The governess's continuous brooding on the figure after their first encounter may therefore be responsible for the figure she sees in the window - prossibly a product of her imagination. One critic has suggested that the windows would be too blurry on a rainy day for the governess to have seen the figure so clearly as she purports. Certainly, it is odd that she says she saw him no more distinctly than she had upon his appearance in the tower - when he was too far away from her for her to shout to him and be heard. Likewise, the governess's "certitude" that he had not come for her but for someone else results only from what she perceives is his glance away from her and around the room. She calls that realization a "flash of knowledge," yet she has no true evidence to support it.

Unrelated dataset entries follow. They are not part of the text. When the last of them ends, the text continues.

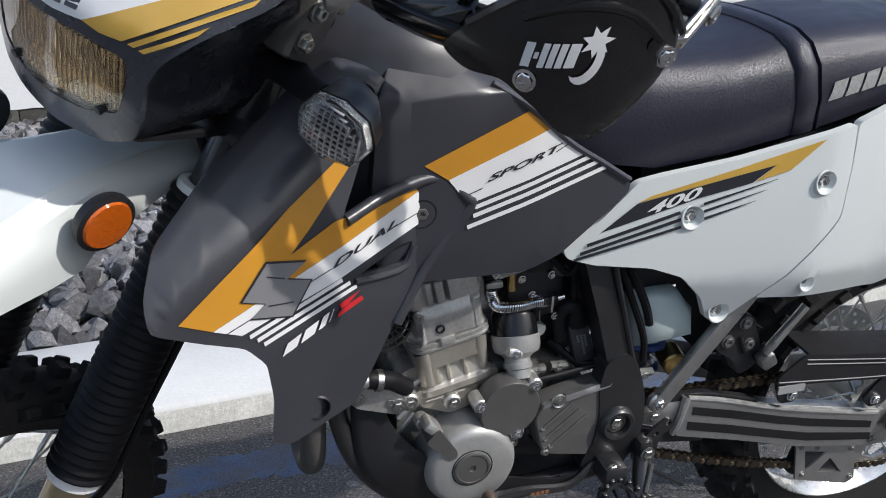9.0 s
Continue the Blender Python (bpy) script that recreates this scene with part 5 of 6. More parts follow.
# tail: white rear mudguard, tool bag, lamp, plate hanger
TAIL = [(0.235, 0.128, 0.930, 0.975), (0.19, 0.136, 0.935, 0.99), (0.14, 0.137, 0.922, 1.0), (0.092, 0.134, 0.905, 1.003), (0.05, 0.130, 0.912, 1.005), (-0.02, 0.122, 0.932, 1.008), (-0.08, 0.112, 0.948, 1.01), (-0.20, 0.098, 0.968, 1.025), (-0.30, 0.085, 0.995, 1.045), (-0.37, 0.066, 1.02, 1.058), (-0.395, 0.045, 1.038, 1.058)]
tail = part("rear_fender", loft([[(f, w, lo), (f, w * 1.02, (lo + hi) / 2), (f, w * 0.9, hi - 0.006), (f, w * 0.55, hi), (f, 0, hi + 0.004), (f, -w * 0.55, hi), (f, -w * 0.9, hi - 0.006), (f, -w * 1.02, (lo + hi) / 2), (f, -w, lo), (f, 0, lo + 0.01)] for f, w, lo, hi in TAIL]), white_p, bike, "white plastic rear fender", smooth=45)
def bag_ring(f, grow, lift):
    half = [(0.084, 0.972), (0.090, 1.000), (0.088, 1.045), (0.081, 1.068), (0.050, 1.082 + lift), (0.0, 1.089 + lift * 1.5), (-0.05, 1.094 + lift), (-0.081, 1.090), (-0.089, 1.060), (-0.090, 1.01), (-0.084, 0.985)]
    return [(f, y * grow, 1.03 + (u - 1.03) * grow) for y, u in half]


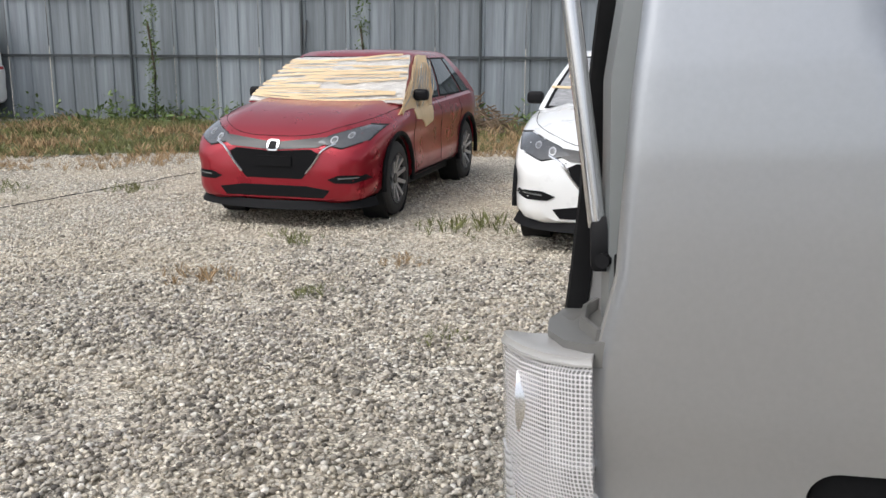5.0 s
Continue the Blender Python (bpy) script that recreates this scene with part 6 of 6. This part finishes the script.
def ribbed_panel():
    """One fence sheet 0.85 m wide with a lapped edge and two folds; x along the fence, outwards is -y."""
    o = [(0, 0), (0.02, -0.03), (0.07, -0.03), (0.09, 0), (0.40, 0.004), (0.415, -0.018), (0.445, -0.018), (0.46, 0.004), (0.84, 0), (0.84, 0.008), (0.0, 0.008)]
    return mesh("sheet", [(x, y, z) for z in (0, 1) for x, y in o], [tuple(range(len(o)))[::-1], tuple(range(len(o), 2 * len(o)))] + [(i, (i + 1) % len(o), len(o) + (i + 1) % len(o), len(o) + i) for i in range(len(o))], FENCE, 20)


SHEET = ribbed_panel()


def sheet_fence(name, a, b, tall, label, mat=None, base=0.0, rail=0.52, flip=False):
    a, b = Vector((*a, 0)), Vector((*b, 0))
    long, ang = (b - a).length, math.degrees(math.atan2((b - a).y, (b - a).x))
    za, zb = (float(height(np.array(p.x), np.array(p.y))) for p in (a, b))
    fence = thing(name, pose(a.x, a.y, 0, 0, 0, ang), label, "fence")
    me = SHEET
    if mat:
        me = SHEET.copy()
        me.materials.clear()
        me.materials.append(mat)
    rr = np.random.default_rng(int(long * 10))
    n = int(long / 0.85)
    for i in range(n):
        ob = new("fence_sheet", me)
        ob.parent = fence
        z = lerp(za, zb, i / n) + base
        ob.matrix_basis = Matrix.Translation((i * 0.85, rr.normal(0, 0.008), z - 0.1)) @ Matrix.Diagonal((1, -1 if flip else 1, tall + 0.1 + rr.normal(0, 0.012), 1))
    s = 1 if flip else -1
    for h in (rail, 0.985):
        part("fence_rail", sweep([(t, s * 0.045, lerp(za, zb, t / long) + base + tall * h) for t in np.linspace(0, long, 8)], [(-0.018, -0.025), (0.018, -0.025), (0.018, 0.025), (-0.018, 0.025)]), FENCE_DARK, fence)
    for i in range(0, n, 4):
        z = lerp(za, zb, i / n) + base
        part("fence_post", cyl((i * 0.85, s * 0.06, z - 0.1), (i * 0.85, s * 0.06, z + tall * 1.0), 0.028, 8), FENCE_DARK, fence)
        if i % 8 == 4:
            part("fence_brace", cyl((i * 0.85 + 0.1, s * 0.06, z + tall * 0.80), (i * 0.85 + 0.1, s * 0.75, z), 0.022, 8), FENCE_DARK, fence)
    return fence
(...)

The interactions between the governess and Mrs. Grose in this chapter are similarly puzzling. The governess is reassured when Mrs. Grose appears to have no idea why she is so upset after returning from seeing the man on the tower because it means the housekeeper is ignorant of the origin of the figure on the tower. And yet, when Mrs. Grose expresses fear when she sees the governess standing outside the window, she suspects that Mrs. Grose must know something she does not. Though she has pushed Mrs. Grose for answers to questions she cannot know - such as Miles's dismissal from school - in the past, here she cannot bring herself to ask what seems a simple and pragmatic question about the man in the tower - when the housekeeper, quite possibly, could know if he were a workman or visitor at the house.